Lesser known, not less
Published: Thursday, February 21, 2013
Updated: Thursday, February 21, 2013 22:02
By now, the biggest Oscar categories have been dissected thoroughly by critics. The second biggest have too. But there are a few left whose remains haven’t been picked too thoroughly, and some people may have Oscar pools or ballots they’re entering to win some cash. Hopefully, these picks will help you get paid. However, as always these are educated guesses about an arbitrary award handed out based on 5,000 votes, so they might not be perfect.
Best Animated Feature: OK, OK, I know, this one’s been done before. But 2012 was a great year for animation, and it shouldn’t be forgotten so soon. While “Brave” wasn’t Pixar’s best, it was a sweet mother-and-daughter fairy tale that was beautifully animated. It’s got two stable-mates from parent company Disney: “Wreck-It Ralph” and “Frankenweenie.” “Ralph” has a legitimate shot at the award as Walt Disney Pictures’ latest picture captured some old-school storytelling magic while making a modern-meets-classic gaming reunion full of surprises. Unfortunately, “Frankenweenie” and its fellow stop-motion nominees “ParaNorman” and “The Pirates! Band of Misfits” only serve as a sad reminder of last year’s financial failures, though all three (especially “Norman”) are legitimately good films.
Best Foreign Language Film: So… I don’t know a lot about this year’s foreign films, but when I try to pick this category based on research I’ve never picked it right. “Amour” has the advantage of its Best Picture nomination, but that seems too obvious. “No” from Chile has Gael Garcia Bernal, who I have heard of before, so it’s in the running. The Norwegian “Kon-Tiki” is a historical adventure, up the Academy’s alley. “A Royal Affair” has the guy playing Hannibal in the new “Hannibal” NBC TV series. It might be out of the running. But “War Witch” is the clear winner as it is “from” Canada but was shot in the Congo. Two countries for the price of one!
Best Animated Short Film: I’ve been following this one for years. It’s a shame Don Hertzfeldt’s “It’s Such A Beautiful Day” didn’t make it in, but apparently this one’s chosen by a very, very strange group of voters. Disney’s “Paperman” and The Simpsons’ “The Longest Daycare” aren’t sure things, as the other three- “Adam and Dog,” “Fresh Guacamole” and “Head over Heels”- have their own unique styles that could win a more contested vote. “Paperman” does have the advantage. It’s on Youtube and aired in front of “Wreck-It Ralph” in theaters. It’s absolutely fantastic in 2D, but the false-2D animation style truly pops best in the third dimension.
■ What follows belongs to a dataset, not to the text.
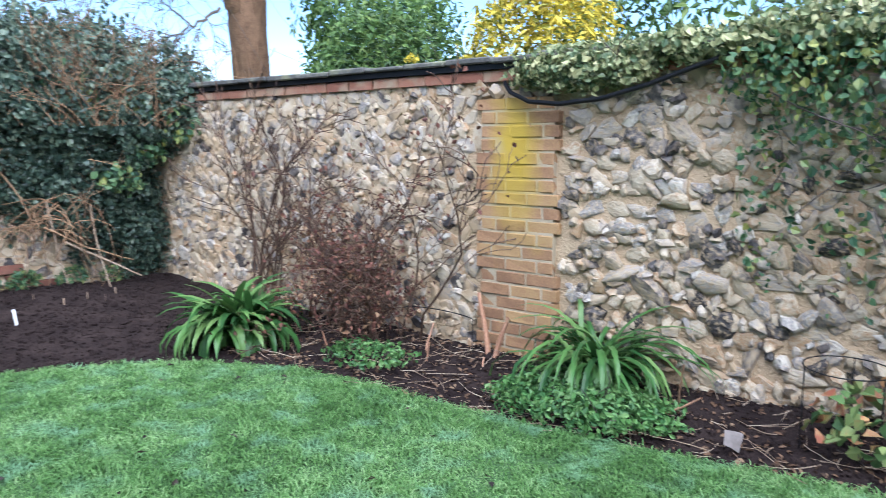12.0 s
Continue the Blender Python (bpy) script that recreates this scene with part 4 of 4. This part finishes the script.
def litter(name, label, area, n, size, mat, seed, z=.0):
    g = np.random.default_rng(seed)
    P = np.column_stack([g.uniform(area[0], area[1], n), g.uniform(area[2], area[3], n), np.zeros(n)])
    P = P[~inside(P, LAWN)]
    P[:, 2] = [ground_height(a, c) + .008 + z for a, c, _ in P]
    tagged(new(name, leaf_data(name, P, np.tile((0, 0, 1.0), (len(P), 1)), size, mat, .6, .15, 0, .35, g)), label, "leaf litter", kind="stuff")


litter("leaf_litter", "brown fallen leaves on the soil", (3.0, 3.98, 2.0, 7.4), 2200, .032, "litter", 101)


def sticks():
    g = np.random.default_rng(103)
    tb = Tubes(4)
    for _ in range(340):
        x, y = g.uniform(3.1, 3.95), g.uniform(2.9, 7.2)
        if inside(np.array([(x, y)]), LAWN)[0]:
            continue
        a = g.uniform(0, 6.28)
        p = wander((x, y, ground_height(x, y) + .012), (math.cos(a), math.sin(a), .02), g.uniform(.08, .32), 4, .12, 0, g)
        tb.add(p, np.linspace(.0024, .001, 5))
    tagged(new("dry_stalks", tb.data("dry_stalks", "straw")), "dry straw-coloured stalks lying on the soil", "dry stalks", kind="stuff")


sticks()


def tags():
    tag = thing("plant_label", "white plastic plant label pushed into bare soil", "plant label", (2.336, 8.559, .1))
    part("blade", bm_data("blade", box_bm((-.011, -.0015, -.06), (.011, .0015, .085), .001), "pvc"), tag)
    tag.rotation_euler = (0, radians(-8), radians(20))
    for k, (x, y) in enumerate(((2.75, 8.75), (2.95, 8.8), (3.05, 8.72), (2.6, 8.9), (3.2, 8.85))):
        s = thing("plant_label", "small pale plant marker in the bare soil", "plant label", (x, y, ground_height(x, y)), 30 * k, "markers in the bare soil")
        part("blade", bm_data("blade", box_bm((-.006, -.001, -.04), (.006, .001, .05), .0008), "straw"), s)
    card = thing("seed_label", "white card label with a pink picture on a thin stem", "plant label", (3.8, 3.12, .3), -75)
    part("card", bm_data("card", box_bm((-.028, -.001, -.045), (.028, .001, .05), .0008), "pvc"), card)
    part("picture", bm_data("picture", box_bm((-.02, -.003, -.025), (.02, -.0015, .022), .0004), "pink_card"), card, "pink printed picture")
    tb = Tubes(5)
    tb.add([(0, .004, -.3), (0, .004, .05)], [.003, .003])
    part("stem", tb.data("stem", "straw"), card)
    bm = bmesh.new()
    bmesh.ops.create_grid(bm, x_segments=4, y_segments=4, size=.032)
    for v in bm.verts:
        v.co.z = .02 * math.sin(v.co.x * 40) + .015 * math.cos(v.co.y * 30 + v.co.x * 20)
        v.co.y *= 1.3
    bmesh.ops.solidify(bm, geom=bm.faces[:], thickness=.002)
    scrap = thing("paper_scrap", "crumpled pale dead leaf scrap lying on the soil", "scrap", (3.4, 4.09, .035), 30, data=bm_data("paper_scrap", bm, "paper"))
    scrap.rotation_euler = (radians(25), radians(-30), radians(30))
    for k, (dx, dy, lean) in enumerate(((0, 0, 6), (.03, -.06, -9))):
        st = thing("dry_stem", "broken orange-brown woody stem leaning by the brick pier", "stem", (3.88 - dx, 5.68 + dy, .0))
        tb = Tubes(5)
        tb.add(wander((0, 0, -.02), (0, math.sin(radians(lean)), 1), .42 - .1 * k, 5, .05, 0), np.linspace(.02, .011, 6))
        part("stalk", tb.data("stalk", "stick"), st)
    hoop = thing("plant_support", "thin dark wire plant support ring on legs", "plant support", (3.68, 3.72, 0))
    tb = Tubes(5)
    a = np.linspace(0, 2 * np.pi, 25)
    tb.add(np.column_stack([np.cos(a) * .17, np.sin(a) * .17, np.full(25, .36)]), [.003] * 25)
    part("ring", tb.data("ring", "black"), hoop)
    for k in range(3):
        t = k * 2.1
        tb = Tubes(4)
        tb.add([(math.cos(t) * .17, math.sin(t) * .17, -.1), (math.cos(t) * .17, math.sin(t) * .17, .36)], [.003, .003])
        part("leg", tb.data("leg", "black"), hoop)


M["pink_card"] = material("pink_print", [(.6, .2, .28), (.7, .4, .42)], rough=.5, scale=30, fine=90, bump=0)
tags()

g7 = np.random.default_rng(107)
P = np.column_stack([g7.uniform(-.8, 3.3, 420), g7.uniform(1.5, 7.8, 420), np.full(420, .022)])
P = P[inside(P, LAWN)]
tagged(new("leaf_litter", leaf_data("leaf_litter", P[:110], np.tile((0, 0, 1.0), (len(P[:110]), 1)), .034, "dark_litter", .6, .3, 0, .4, g7)), "small dark fallen leaves scattered on the lawn", "leaf litter", kind="stuff")
ivy_mass("dead_ivy", "patch of dead red-brown ivy leaves on the flint wall", (0, NORTH, 0), [((1.7, -.05, 1.2), (.2, .05, .1), 130), ((1.85, -.06, 1.08), (.25, .06, .14), 170), ((2.2, -.06, 1.06), (.24, .06, .14), 190), ((2.05, -.05, .92), (.12, .05, .12), 60)], "red_dry", .036, 109)

tall_stems("climber_tangle", "tangle of fine brown bare twigs over the ivy", (3.35, NORTH - .36, 1.5), 140, .85, 1.4, .005, "twig", 111, 5, 1, None, .16, .34, -.02, flat=.5, side=.7)
ivy_mass("honeysuckle", "spray of fresh yellow-green leaves hanging in front of the ivy", (3.45, NORTH - .5, 1.0), [((0, 0, 0), (.22, .1, .12), 70), ((.25, 0, .25), (.16, .1, .14), 40), ((.3, 0, .62), (.3, .14, .16), 70), ((-.25, .02, .75), (.4, .12, .22), 60), ((.45, -.25, .45), (.12, .2, .16), 40)], "rose_leaf", .06, 113, cat="climber")
cane = thing("garden_cane", "thin dark upright garden cane before the flint wall", "cane", (2.36, NORTH - .12, 0))
tb = Tubes(6)
tb.add([(0, 0, -.05), (.004, 0, .5), (0, .01, 1.0)], [.006, .006, .005])
part("rod", tb.data("rod", "bark_dark"), cane)
g8 = np.random.default_rng(115)
odd = [brick_data("brick", "red_brick", .215, .066, .03, g8) for _ in range(2)]
for k, (x, z) in enumerate(((2.72, .14), (2.95, .14), (2.78, .22), (2.7, .3))):
    part("brick", odd[k % 2], wall_n, m=Matrix.Translation((x, NORTH - .02, z)) @ Matrix.Rotation(radians(90), 4, "Z"))
wire = thing("plant_support", "thin dark wire hoop at the foot of the brick pier", "plant support", (3.78, 6.0, 0))
tb = Tubes(5)
a = np.linspace(0, np.pi, 14)
tb.add(np.column_stack([np.zeros(14), np.cos(a) * .28, .24 + np.sin(a) * .03]), [.0035] * 14)
part("hoop", tb.data("hoop", "black"), wire)
for y in (-.27, .27):
    tb = Tubes(4)
    tb.add([(0, y, -.08), (0, y, .245)], [.003, .003])
    part("leg", tb.data("leg", "black"), wire)


def clods():
    g = np.random.default_rng(117)
    base = bmesh.new()
    bmesh.ops.create_icosphere(base, subdivisions=1, radius=1)
    co = np.array([v.co[:] for v in base.verts])
    tri = np.array([[v.index for v in f.verts] for f in base.faces])
    base.free()
    P = np.concatenate([np.column_stack([g.uniform(1.4, 3.9, 3800), g.uniform(7.3, 9.5, 3800)]), np.column_stack([g.uniform(3.0, 3.98, 2800), g.uniform(1.6, 7.4, 2800)]), np.column_stack([g.uniform(-1.0, 1.4, 900), g.uniform(6.6, 8, 900)])])
    P = P[~inside(P, LAWN)]
    n = len(P)
    z = np.array([ground_height(x, y) for x, y in P])
    S = (.006 + .016 * g.random(n) ** 2.5)[:, None, None] * g.uniform(.7, 1.3, (n, 1, 3))
    V = co[None] * S * (1 + g.normal(0, .22, (n, 12, 1))) + np.column_stack([P, z + .003])[:, None]
    F = (tri[None] + np.arange(n)[:, None, None] * 12).reshape(-1, 3)
    tagged(new("soil_crumbs", mesh_data("soil_crumbs", V.reshape(-1, 3), F, "soil")), "dark crumbs and clods of bare soil", "soil", kind="stuff")


clods()

cable = thing("cable", "thick black cable sagging along the wall below the ivy", "cable", (EAST, 0, 0))
tb = Tubes(8)
tb.add([(-.05, 5.62, 1.64), (-.1, 5.55, 1.58), (-.14, 5.4, 1.52), (-.16, 5.2, 1.5), (-.16, 4.95, 1.52), (-.15, 4.7, 1.58), (-.14, 4.45, 1.66), (-.1, 4.2, 1.74)], [.013] * 8)
part("sheath", tb.data("sheath", "black"), cable)


def dry_bundle():
    """Dead strands bent down out of the ivy, and one thick stick leaning across."""
    g = np.random.default_rng(121)
    b = thing("dead_climber", "bundle of pale dead climber strands drooping over bare soil", "climber", (2.95, NORTH - .34, .1))
    tb = Tubes(4)
    for _ in range(38):
        p = wander((g.normal(0, .16), g.normal(0, .05), g.uniform(.5, .8)), (g.normal(0, .7), g.uniform(-.5, .1), g.uniform(-.4, .35)), g.uniform(.25, .6), 8, .2, -.2, g)
        tb.add(p, np.linspace(.005, .0024, 9))
    foliage("stem_mass", tb.data("stem_mass", "twig"), b)
    for s, e, r in (((.05, -.05, .42), (.62, -.08, .06), .012), ((-.06, -.03, .75), (-.02, -.05, -.05), .008), ((.3, 0, .7), (.32, -.02, -.05), .009)):
        s, e = np.array(s), np.array(e)
        t2 = Tubes(6)
        t2.add(wander(s, e - s, np.linalg.norm(e - s), 7, .05, 0, g), np.linspace(r, r * .6, 8))
        part("stick", t2.data("stick", "straw"), b)


dry_bundle()
for k, (x, y, r, n) in enumerate(((2.47, 9.4, .1, 150), (2.75, 9.42, .13, 190), (3.12, 9.4, .14, 170), (3.45, 9.38, .1, 90))):
    bush("ground_cover", "small yellow-green seedling patch at the wall's foot", "ground cover", (x, y, ground_height(x, y)), (r, r * .6, .16), n, .04, "rose_leaf", .6, 3, seed=130 + k)
sprig = thing("seedling", "small yellow-leaved seedling rooted in the wall coping", "plant", (3.94, 6.32, 1.785))
g9 = np.random.default_rng(141)
P, d = cloud((0, 0, .035), (.035, .045, .035), 46, .4, .2, -.4, g9)
foliage("leafage", leaf_data("leafage", P, d, .026, "yellow_leaf", .7, .2, .1, .5, g9), sprig)
for k, (x, y, r) in enumerate(((3.66, 2.95, .028), (3.5, 3.45, .022), (3.62, 4.35, .02), (3.45, 5.25, .018))):
    bm = bmesh.new()
    bmesh.ops.create_icosphere(bm, subdivisions=2, radius=r)
    for v in bm.verts:
        v.co *= 1 + .35 * noise.noise(v.co * 40 + Vector((k * 7, 0, 0)))
        v.co.z *= .7
    thing("stone", "small pale stone lying on the soil", "stone", (x, y, ground_height(x, y) + r * .45), 40 * k, "pale stones on the soil", data=bm_data("stone", bm, "flint", True))


def clippings():
    """Short cut stems with stubs, standing and lying in the bed."""
    for k, (x, y, h, lean, turn) in enumerate(((3.66, 4.42, .42, -38, 25), (3.58, 4.52, .34, -52, 60), (3.72, 6.05, .2, 20, 10), (3.6, 5.95, .16, -25, 80), (3.5, 6.7, .14, 15, 140), (3.62, 5.55, .18, 62, 30))):
        g = np.random.default_rng(150 + k)
        st = thing("dry_stem", "dry tan cut flower stalk leaning in the bed", "stem", (x, y, ground_height(x, y)), turn, "cut stalks in the bed")
        tb = Tubes(5)
        tb.add(wander((0, 0, -.02), (math.sin(radians(lean)), 0, math.cos(radians(lean))), h, 6, .06, -.02, g), np.linspace(.007, .004, 7))
        part("stalk", tb.data("stalk", "stick"), st)


clippings()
Best Original Score/Song: These celebrate one of my favorite parts of film, the music. The scores for “Anna Karenina,” “Argo,” “Life of Pi,” Lincoln” and “Skyfall” all cohered to their respective films’ styles, but all five were wonderful (they make great study/work music, too). My favorite was Mychel Danna’s fantastic soundtrack to “Pi.” It’s diverse, dramatic and holds the aura of the film’s most engaging scenes, such as its climactic shipwreck. That’s personal preference, of course. The Best Song… well, when you see Adele on a list of candidates for an award, she’s probably going to win. Seth MacFarlane got a nomination for “Ted” in exchange for hosting, “Les Mis” made a new song so they’d get an extra nomination to put on the DVD cover, and I have no idea what “Chasing Ice” is. “Pi’s Lullaby” from “Life of Pi” has a tiny chance. But it’s tiny. Adele all the way.
Best Sound Editing/Mixing: Editing is making what’s recorded perfect in post. Mixing is the actual creation of the sound. These categories are really inconsistent, so I have no real clue which will work best. All of the nominees except “Skyfall” are nominated for Best Picture as well, meaning there’s no way to know which way the Academy will go. Sorry, you’ve gotta throw darts at a board for this one.
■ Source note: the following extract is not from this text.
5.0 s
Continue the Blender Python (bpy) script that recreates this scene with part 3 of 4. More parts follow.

Best Cinematography: I know next to nothing about cinematography, but Roger Deakins needs to win this one for “Skyfall,” and if he doesn’t it’ll be a shame.
Best Visual Effects: These five are all blockbusters with budgets over $100 million. All of them made at least $400 million dollars worldwide. This is a fight to the death, as each of the five has strengths and weaknesses. “The Hobbit” may get upset by its mediocre hype. “Life of Pi” rode Richard Parker’s visually spectacular behind to its eleven total nominations, though “The Avengers” was the biggest film of all time. “Snow White and the Huntsman” was generally seen as a style-over-substance summer actioner, but its style was done well. My dark-horse favorite behind “Pi” is “Prometheus,” the madcap insane sorta-kinda-prequel to “Alien” that instead, went off on an unpredictable, ridiculous and sometimes striking tangent.